» SOURCE DATA:

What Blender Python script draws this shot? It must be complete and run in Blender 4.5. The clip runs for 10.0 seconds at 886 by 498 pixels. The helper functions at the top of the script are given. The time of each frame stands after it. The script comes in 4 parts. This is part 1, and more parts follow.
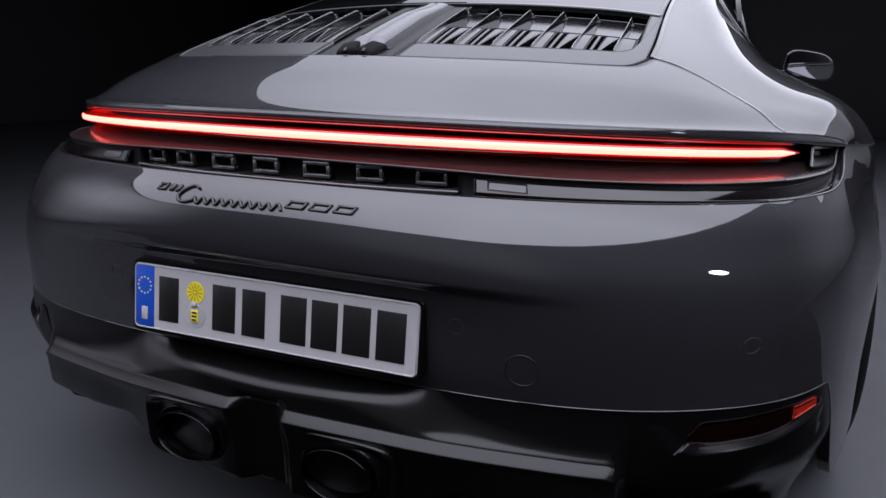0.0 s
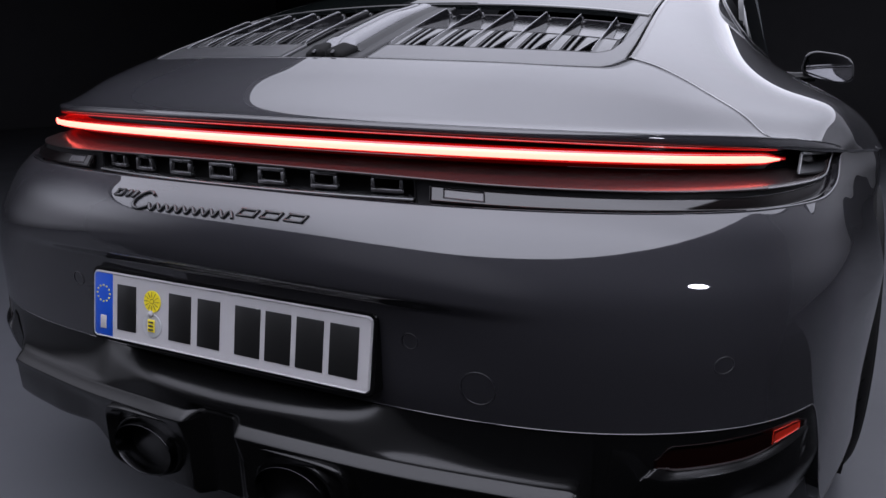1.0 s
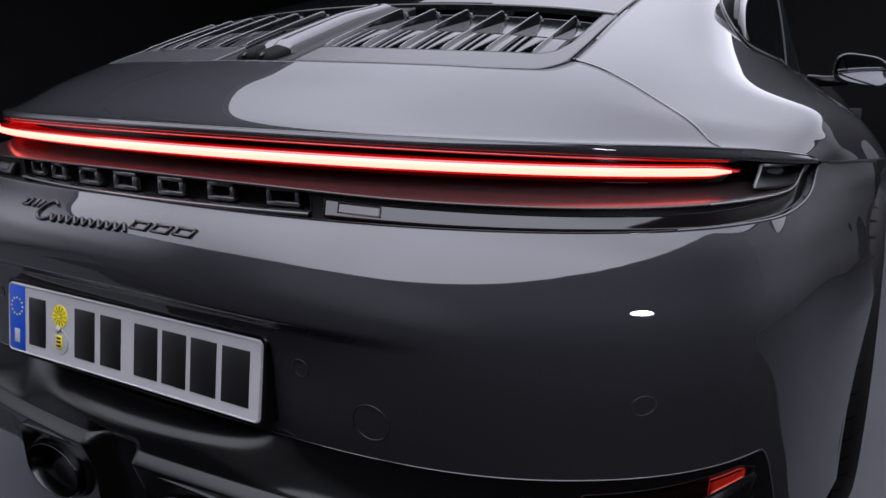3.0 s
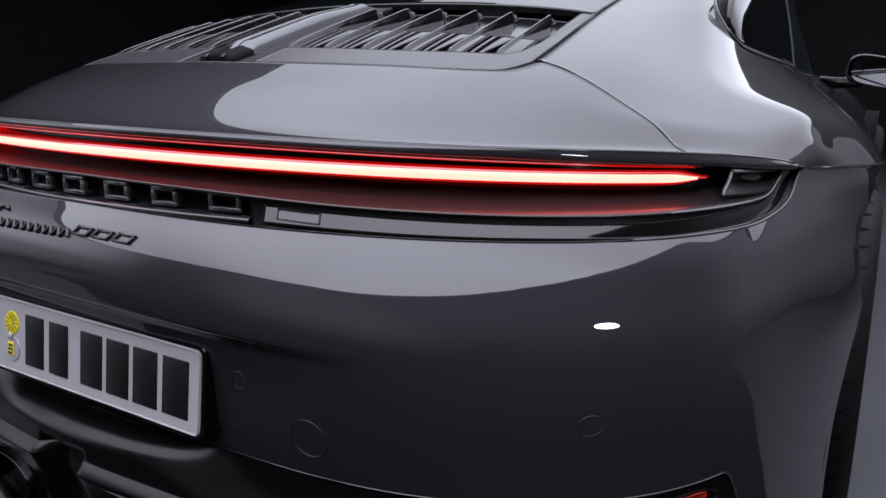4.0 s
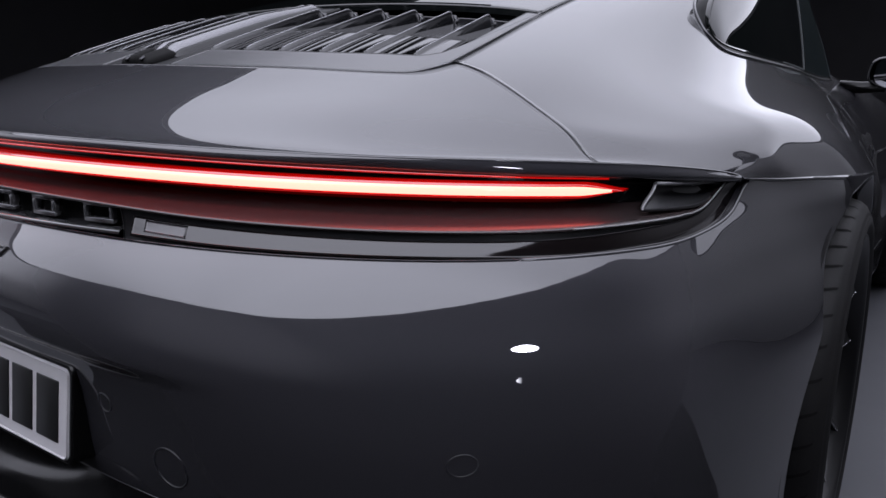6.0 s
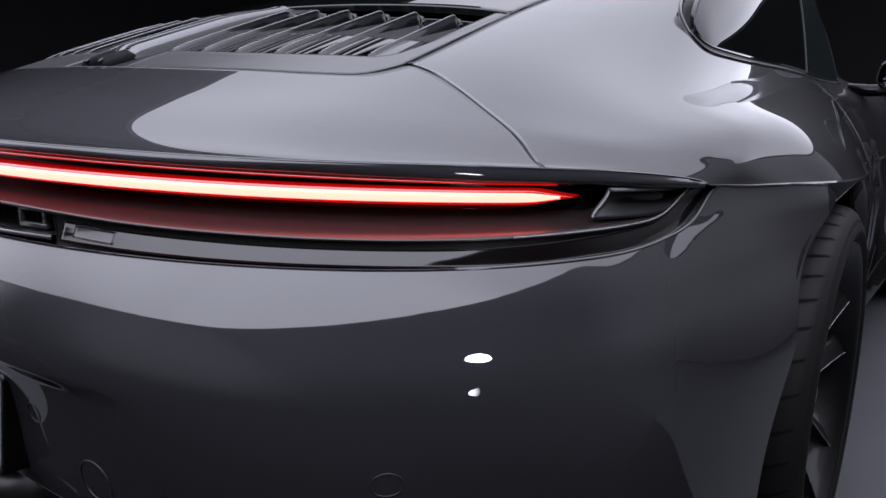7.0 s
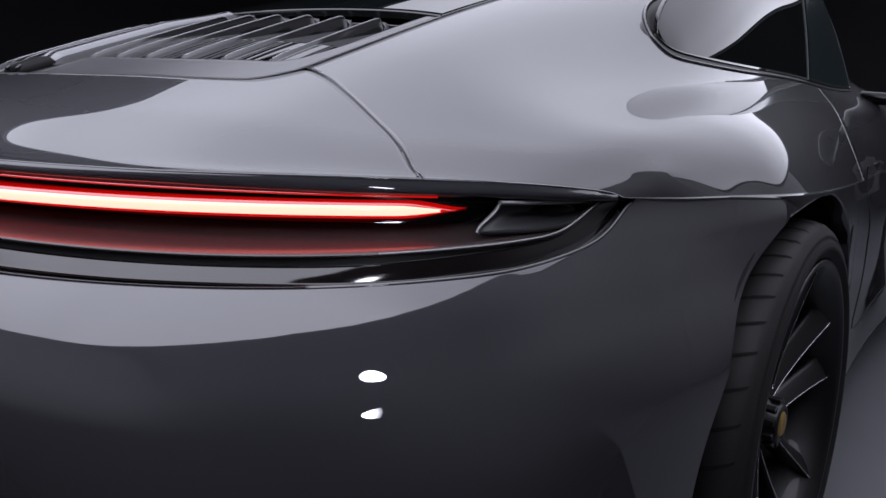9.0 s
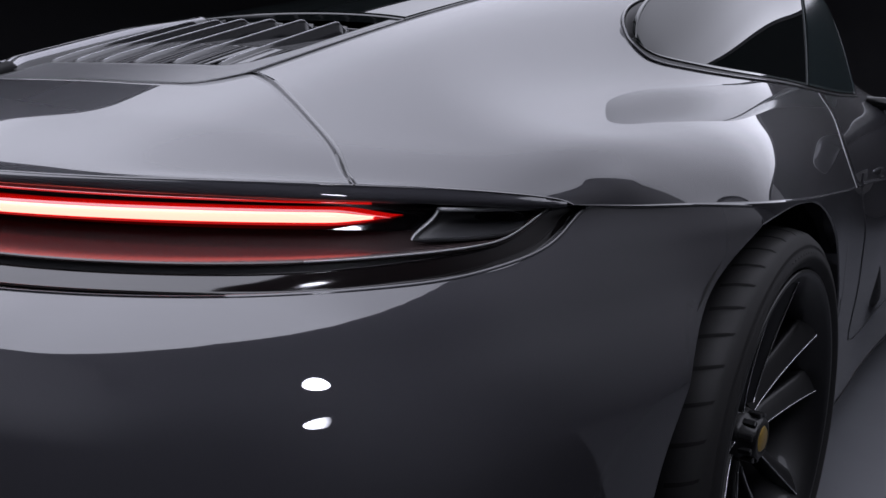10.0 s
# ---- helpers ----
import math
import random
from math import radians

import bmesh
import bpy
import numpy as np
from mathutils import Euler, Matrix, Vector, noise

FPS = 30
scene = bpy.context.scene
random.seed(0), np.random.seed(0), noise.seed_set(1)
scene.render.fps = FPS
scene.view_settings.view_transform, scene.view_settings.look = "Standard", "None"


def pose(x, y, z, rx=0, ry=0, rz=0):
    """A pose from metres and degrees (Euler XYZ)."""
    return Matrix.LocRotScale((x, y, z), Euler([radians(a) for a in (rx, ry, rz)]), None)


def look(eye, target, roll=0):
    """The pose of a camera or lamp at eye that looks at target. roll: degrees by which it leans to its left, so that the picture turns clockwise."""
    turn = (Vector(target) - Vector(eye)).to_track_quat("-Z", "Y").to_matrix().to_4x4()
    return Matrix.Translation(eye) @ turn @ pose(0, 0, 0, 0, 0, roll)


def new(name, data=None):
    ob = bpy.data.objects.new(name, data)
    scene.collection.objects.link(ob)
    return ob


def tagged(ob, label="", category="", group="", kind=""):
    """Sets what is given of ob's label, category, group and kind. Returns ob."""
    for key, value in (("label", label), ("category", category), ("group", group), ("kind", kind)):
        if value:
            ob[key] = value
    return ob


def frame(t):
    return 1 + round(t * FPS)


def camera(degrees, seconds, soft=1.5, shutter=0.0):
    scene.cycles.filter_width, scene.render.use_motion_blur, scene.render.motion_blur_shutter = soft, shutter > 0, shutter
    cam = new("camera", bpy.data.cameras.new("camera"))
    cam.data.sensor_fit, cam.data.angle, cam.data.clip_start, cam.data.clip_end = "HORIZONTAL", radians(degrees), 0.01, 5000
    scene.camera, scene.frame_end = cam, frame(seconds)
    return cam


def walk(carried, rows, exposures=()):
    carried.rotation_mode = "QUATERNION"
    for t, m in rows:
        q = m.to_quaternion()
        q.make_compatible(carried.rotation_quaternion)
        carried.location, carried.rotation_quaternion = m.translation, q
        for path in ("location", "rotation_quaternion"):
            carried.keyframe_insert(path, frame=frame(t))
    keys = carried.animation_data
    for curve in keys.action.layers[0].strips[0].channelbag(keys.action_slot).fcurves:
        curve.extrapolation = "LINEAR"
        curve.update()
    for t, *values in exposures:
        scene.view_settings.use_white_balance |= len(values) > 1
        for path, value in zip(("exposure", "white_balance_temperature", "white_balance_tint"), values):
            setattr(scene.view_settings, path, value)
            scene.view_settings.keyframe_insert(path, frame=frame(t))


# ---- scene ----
cam = camera(63.2, 10.0)
PATH = [
    (0, (0.6600, -0.8628, 0.9404), (-0.0728, 0.9309, 0.4445), 1.23),
    (0.5, (0.6969, -0.8193, 0.9399), (-0.0733, 0.9597, 0.4482), 1.13),
    (1, (0.7328, -0.7763, 0.9396), (-0.0733, 0.9878, 0.4515), 1.04),
    (1.5, (0.7676, -0.7337, 0.9394), (-0.0728, 1.0152, 0.4545), 0.97),
    (2, (0.8014, -0.6915, 0.9393), (-0.0718, 1.0420, 0.4572), 0.91),
    (2.5, (0.8343, -0.6498, 0.9392), (-0.0703, 1.0683, 0.4598), 0.87),
    (4, (0.9280, -0.5271, 0.9390), (-0.0636, 1.1444, 0.4669), 0.79),
    (4.5, (0.9577, -0.4870, 0.9389), (-0.0608, 1.1690, 0.4693), 0.78),
    (5, (0.9868, -0.4472, 0.9388), (-0.0578, 1.1932, 0.4719), 0.77),
    (5.5, (1.0153, -0.4079, 0.9387), (-0.0545, 1.2170, 0.4747), 0.76),
    (7, (1.0976, -0.2919, 0.9377), (-0.0442, 1.2865, 0.4852), 0.74),
    (7.5, (1.1242, -0.2539, 0.9371), (-0.0407, 1.3090, 0.4896), 0.73),
    (8, (1.1505, -0.2163, 0.9364), (-0.0371, 1.3310, 0.4945), 0.72),
    (8.5, (1.1765, -0.1790, 0.9356), (-0.0336, 1.3526, 0.5001), 0.70),
    (9, (1.2023, -0.1420, 0.9345), (-0.0302, 1.3738, 0.5063), 0.66),
    (9.5, (1.2279, -0.1053, 0.9333), (-0.0268, 1.3945, 0.5134), 0.62),
    (10, (1.2534, -0.0689, 0.9319), (-0.0235, 1.4146, 0.5213), 0.57),
]
walk(cam, [(t, look(eye, target, roll)) for t, eye, target, roll in PATH])

# ---- light of the studio: a dark hall, one large overhead softbox and small spots ----
world = bpy.data.worlds.new("studio_dark")
scene.world = world
world.use_nodes = True
world.node_tree.nodes["Background"].inputs["Color"].default_value = (0.5, 0.52, 0.58, 1)
world.node_tree.nodes["Background"].inputs["Strength"].default_value = 0.004
scene.view_settings.exposure = 0.0


BOX = 2.2
TINT = (0.950, 0.965, 1.135)
SOFT_POWER = 4.6
# strengths of the added side and back fill panels
FILL_POWER = 1.5
BACK_FILL = 0.25
SOFT_Y = ((0.0, 1.0), (0.188, 1.0), (0.282, 0.72), (0.401, 0.46), (0.70, 0.27), (0.854, 0.33), (1.0, 0.46))
SOFT_X = ((0.0, 0.55), (0.35, 0.9), (0.5, 1.0))


def oval_lamp(name, eye, target, wide, high, power, spread, roll=0):
    data = bpy.data.lights.new(name, "AREA")
    data.shape, data.size, data.size_y, data.energy, data.color, data.spread = "ELLIPSE", wide, high, power, TINT, radians(spread)
    new(name, data).matrix_world = look(eye, target, roll)


oval_lamp("upper_side_lamp", (1.500, 0.012, 1.066), (0.72, 0.22, 0.68), 0.135, 0.055, 0.13, 60, -24)
oval_lamp("lower_side_lamp", (1.670, -0.036, 0.733), (0.85, 0.40, 0.65), 0.19, 0.11, 0.05, 18)

# ---- materials ----
def material(name, base, rough=0.5, metal=0.0, coat=0.0, coat_rough=0.02, grain=0.0, grain_scale=200.0, tint=0.0, tint_scale=3.0,
             emit=None, emit_strength=0.0, ior=1.5, rough_vary=0.0, rough_scale=12.0, coat_ior=1.5, gloss=0.5):
    m = bpy.data.materials.new(name)
    m.use_nodes = True
    tree = m.node_tree
    b = tree.nodes["Principled BSDF"]
    b.inputs["Base Color"].default_value = (*base, 1)
    b.inputs["Roughness"].default_value = rough
    b.inputs["Metallic"].default_value = metal
    b.inputs["Coat Weight"].default_value = coat
    b.inputs["Coat Roughness"].default_value = coat_rough
    b.inputs["IOR"].default_value = ior
    b.inputs["Coat IOR"].default_value = coat_ior
    b.inputs["Specular IOR Level"].default_value = gloss
    coord = tree.nodes.new("ShaderNodeTexCoord")
    if tint:
        n = tree.nodes.new("ShaderNodeTexNoise")
        n.inputs["Scale"].default_value, n.inputs["Detail"].default_value = tint_scale, 5
        tree.links.new(coord.outputs["Object"], n.inputs["Vector"])
        ramp = tree.nodes.new("ShaderNodeMix")
        ramp.data_type = "RGBA"
        ramp.inputs["A"].default_value = (*[c * (1 - tint) for c in base], 1)
        ramp.inputs["B"].default_value = (*[min(1, c * (1 + tint)) for c in base], 1)
        tree.links.new(n.outputs["Fac"], ramp.inputs["Factor"])
        tree.links.new(ramp.outputs["Result"], b.inputs["Base Color"])
    if rough_vary:
        n = tree.nodes.new("ShaderNodeTexNoise")
        n.inputs["Scale"].default_value, n.inputs["Detail"].default_value = rough_scale, 6
        tree.links.new(coord.outputs["Object"], n.inputs["Vector"])
        r = tree.nodes.new("ShaderNodeMapRange")
        r.inputs["To Min"].default_value, r.inputs["To Max"].default_value = max(0, rough - rough_vary), min(1, rough + rough_vary)
        tree.links.new(n.outputs["Fac"], r.inputs["Value"])
        tree.links.new(r.outputs["Result"], b.inputs["Roughness"])
    if grain:
        n = tree.nodes.new("ShaderNodeTexNoise")
        n.inputs["Scale"].default_value, n.inputs["Detail"].default_value = grain_scale, 3
        tree.links.new(coord.outputs["Object"], n.inputs["Vector"])
        bump = tree.nodes.new("ShaderNodeBump")
        bump.inputs["Strength"].default_value, bump.inputs["Distance"].default_value = grain, 0.001
        tree.links.new(n.outputs["Fac"], bump.inputs["Height"])
        tree.links.new(bump.outputs["Normal"], b.inputs["Normal"])
    if emit:
        b.inputs["Emission Color"].default_value = (*emit, 1)
        b.inputs["Emission Strength"].default_value = emit_strength
    return m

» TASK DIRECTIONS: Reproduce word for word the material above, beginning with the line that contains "for curve in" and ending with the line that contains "scene.view_settings.keyframe_insert(path, frame=frame(t))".

» FINISHED TASK:
    for curve in keys.action.layers[0].strips[0].channelbag(keys.action_slot).fcurves:
        curve.extrapolation = "LINEAR"
        curve.update()
    for t, *values in exposures:
        scene.view_settings.use_white_balance |= len(values) > 1
        for path, value in zip(("exposure", "white_balance_temperature", "white_balance_tint"), values):
            setattr(scene.view_settings, path, value)
            scene.view_settings.keyframe_insert(path, frame=frame(t))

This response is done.